Von 1969 stammt ein Lied der US-Amerikanerin Anne Feeney mit dem Titel »Have you been to jail for Justice«; man kann es leicht auf YouTube finden. Aufmerksam gemacht hat mich darauf die aus Kalifornien stammende Susan Crane, die noch bis zum 19. Januar 2025 fast sieben Monate in der JVA Koblenz ihre Mahnwache im Gefängnis macht.
Ich habe den Text des Liedes ins Deutsche übertragen und ihn ein wenig an die aktuellen Verhältnisse angepasst. Beispielsweise erwähne ich die Klimakleber, die sich gegenwärtig auf erheblich längere Gefängnisstrafen vorbereiten müssen als wir (taz, 26.10.24, »Die verkannte Generation«), um ihnen meine Solidarität zu bekunden.
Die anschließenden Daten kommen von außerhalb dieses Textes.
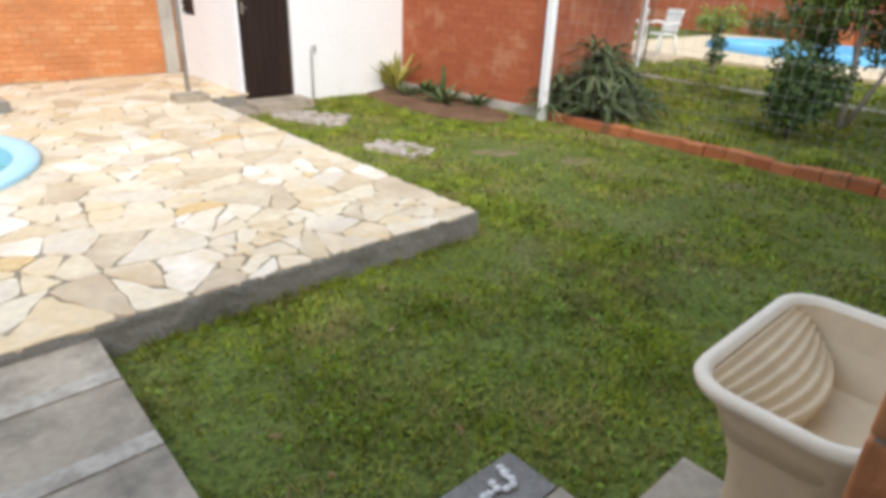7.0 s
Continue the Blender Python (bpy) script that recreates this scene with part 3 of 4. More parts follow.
# ---- clothes line post ----
cp = holder("clothesline_post", -2.17, -1.385, GROUND_Z, label="weathered clothesline post with a dark timber crossbar", category="post")
cp.rotation_euler = (radians(-2.8), radians(2.3), 0)
bm = bmesh.new()
add_box(bm, (-0.07, -0.075, -0.1), (0.05, 0.06, 1.92), 0.008, Matrix.Rotation(radians(4), 4, "Z"))
bm_ob("upright", bm, POST, cp)
bm = bmesh.new()
add_box(bm, (0.052, -0.055, -0.1), (0.070, 0.03, 1.89), 0.005, Matrix.Rotation(radians(4), 4, "Z"))
bm_ob("edge_strip", bm, POST_PALE, cp)
bm = bmesh.new()
add_tube(bm, [(0, -0.45, 1.945), (0.0, -0.44, 1.945), (0, 0, 1.935), (0, 0.295, 1.925), (0, 0.30, 1.925)], [0.05, 0.064, 0.06, 0.056, 0.045], 10)
bm_ob("crossbar", bm, LOG_AND_SHADE, cp, smooth=True)
for yy in (-0.30, -0.02, 0.19):
    turns = [(0.066 * math.cos(a), yy - 0.008 + 0.022 * k / 42 + 0.01 * math.sin(a), 1.935 - yy * 0.025 + 0.066 * math.sin(a)) for k, a in enumerate(2 * math.pi * k / 14 for k in range(43))]
    tube("line_loop", turns, 0.0045, LINE, cp, 5)
bm = bmesh.new()
for yy, sag in ((-0.30, 0.10), (-0.02, 0.14), (0.19, 0.06)):
    add_tube(bm, [(-4.95 * k / 16, yy, 1.935 - yy * 0.025 - sag * 4 * (k / 16) * (1 - k / 16)) for k in range(17)], 0.0035, 5)
bm_ob("washing_line", bm, LINE, cp)

# ---- loose things on the terrace ----
lid = holder("pool_box_lid", -6.2, 6.34, 0, label="light blue fibreglass pump box lid lying on the terrace", category="lid")
lid.rotation_euler = (0, 0, radians(12))
# near-black block fills the gap, standing in for shade under the raised cover
shell("gap_shade_block", [(0.55, 0.37, 0.05, 0.0, 0), (0.55, 0.37, 0.05, 0.05, 0)], DOOR_AND_SHADE, lid)
shell("cover", [(0.60, 0.42, 0.05, 0.045, 0), (0.61, 0.43, 0.05, 0.055, 0), (0.60, 0.42, 0.05, 0.075, 0), (0.57, 0.39, 0.05, 0.088, 0), (0.48, 0.31, 0.05, 0.095, 0)], LIDM, lid)
shell("raised_panel", [(0.44, 0.27, 0.04, 0.092, 0), (0.43, 0.26, 0.04, 0.108, 0)], LIDM, lid)


def block(x, y, rz, w, d, h):
    b = holder("concrete_block", x, y, 0, label="small grey concrete block on the flagstones", category="block", group="loose concrete blocks")
    b.rotation_euler = (0, 0, radians(rz))
    bm = bmesh.new()
    add_box(bm, (-w / 2, -d / 2, 0), (w / 2, d / 2, h), 0.01)
    for v in bm.verts:
        v.co += 0.006 * noise.noise_vector(v.co * 17)
    bm_ob("body", bm, CONCRETE, b)
    # a thin inset slab makes the top paler than the sides
    bm = bmesh.new()
    add_box(bm, (-w / 2 + 0.03, -d / 2 + 0.02, h - 0.004), (w / 2 - 0.03, d / 2 - 0.02, h + 0.012), 0.005)
    bm_ob("pale_top", bm, PAVER_PALE, b)


block(0.37, 5.25, 4, 0.215, 0.16, 0.12)
block(-6.19, 1.88, 30, 0.2, 0.16, 0.12)
fit0 = holder("pool_drain_cover", -2.83, 1.85, 0, label="small dark drain cover beside the pool rim", category="drain cover", group="pool drain covers")
bm = bmesh.new()
for k in range(5):
    add_box(bm, (-0.08 + k * 0.034, -0.035, 0.0), (-0.058 + k * 0.034, 0.035, 0.012), 0.002)
add_box(bm, (-0.09, -0.045, 0), (0.09, -0.033, 0.014), 0.002)
add_box(bm, (-0.09, 0.033, 0), (0.09, 0.045, 0.014), 0.002)
bm_ob("grate", bm, FIBRE, fit0)
copy_thing(fit0, pose(-1.32, 1.87, 0))

stepb = box("stone_step", (2.10, 4.72, -0.05), (2.49, 5.02, 0.085), PAVER, None, 0.015)
tagged(stepb, "low concrete kerb block at the terrace edge", "step")
for i, (x0, y0, x1, y1) in enumerate(((2.50, 4.45, 3.0, 4.93), (3.03, 4.55, 3.85, 4.985))):
    s_ob = box("door_slab", (x0, y0, GROUND_Z - 0.03), (x1, y1, GROUND_Z + 0.05 + 0.06 * i), PAVER, None, 0.012)
    tagged(s_ob, "grey concrete slab before the shed door", "slab", group="slabs before the shed")

# satellite dish on its pole
dish = holder("satellite_dish", 2.505, 5.5, 0, label="large white mesh satellite dish on a tall pole", category="satellite dish")
tube("pole", [(0, 0, -0.05), (0.0, 0, 3.5), (-0.02, 0, 4.7)], 0.03, METAL, dish, 10)
tube("pole_sleeve", [(0, 0, 2.6), (0, 0, 2.95)], 0.045, METAL, dish, 10)
tilt = Matrix.Translation((-0.02, 0.0, 3.62)) @ Matrix.Rotation(radians(-22), 4, "Z") @ Matrix.Rotation(radians(-4), 4, "Y") @ Matrix.Rotation(radians(41), 4, "X")
dv, df = [], []
NR, NA = 8, 48
for r in range(NR + 1):
    for a in range(NA):
        rr = 0.05 + 1.0 * r / NR
        dv.append(tilt @ Vector((rr * math.cos(2 * math.pi * a / NA), rr * math.sin(2 * math.pi * a / NA), 0.38 * (rr / 1.05) ** 2)))
for r in range(NR):
    for a in range(NA):
        df.append((r * NA + a, r * NA + (a + 1) % NA, (r + 1) * NA + (a + 1) % NA, (r + 1) * NA + a))
mesh_ob("mesh_skin", dv, df, DISH, dish, smooth=True)
bm = bmesh.new()
for k in range(12):
    a = 2 * math.pi * (k + 0.3) / 12
    add_tube(bm, [tilt @ Vector((q * math.cos(a), q * math.sin(a), 0.38 * (q / 1.05) ** 2 - 0.012)) for q in (0.05, 0.3, 0.55, 0.8, 1.05)], 0.013, 5)
add_tube(bm, [tilt @ Vector((1.05 * math.cos(2 * math.pi * a / 40), 1.05 * math.sin(2 * math.pi * a / 40), 0.38)) for a in range(41)], 0.014, 5)
bm_ob("rib", bm, CHAIRM, dish, smooth=True)
tube("feed", [(-0.02, 0, 4.55), (-0.02, 0, 4.75)], 0.07, CHAIRM, dish, 10)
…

Mein Text geht so:
Es gibt ein paar Menschen, die kämpfen ihren eigenen Streit;
sie brechen manchmal die Gesetze für die Gerechtigkeit.
Egal, wer ihnen Vorbild war, es ist doch sonnenklar,
seit Rosa Parks und Ghandi, wie wichtig ihr Einfluss war.
(Refrain:)
Ins Gefängnis für das Leben, dann bist du mein Freund.
Sitzblockaden, Klimakleben habe uns vereint.
Singst du Friedenslieder, kämpfst gegen RWE,
ja, dann will ich dich wohl loben weit übern grünen Klee.
Ihr rechtstreuen Leute, sagt mir, was ist dieses Recht;
gut für Menschen vielleicht ist’s heute, morgen ist es schlecht!
Das Recht hat Sklaverei erlaubt, die Frauen unterdrückt,
bis dann, nach vielen Kämpfen, Befreiung ist geglückt.
(Refrain)
Atomare Waffen bedrohen unsre schöne Welt,
und es geschieht schon fast 80 Jahre, dass man dagegenhält.
Wenn alles Demonstrieren nichts nützt, dann gehen wir durch den Zaun,
denn das ist unser Zeugnis: Dem Selbstmord nicht zuzuschauen.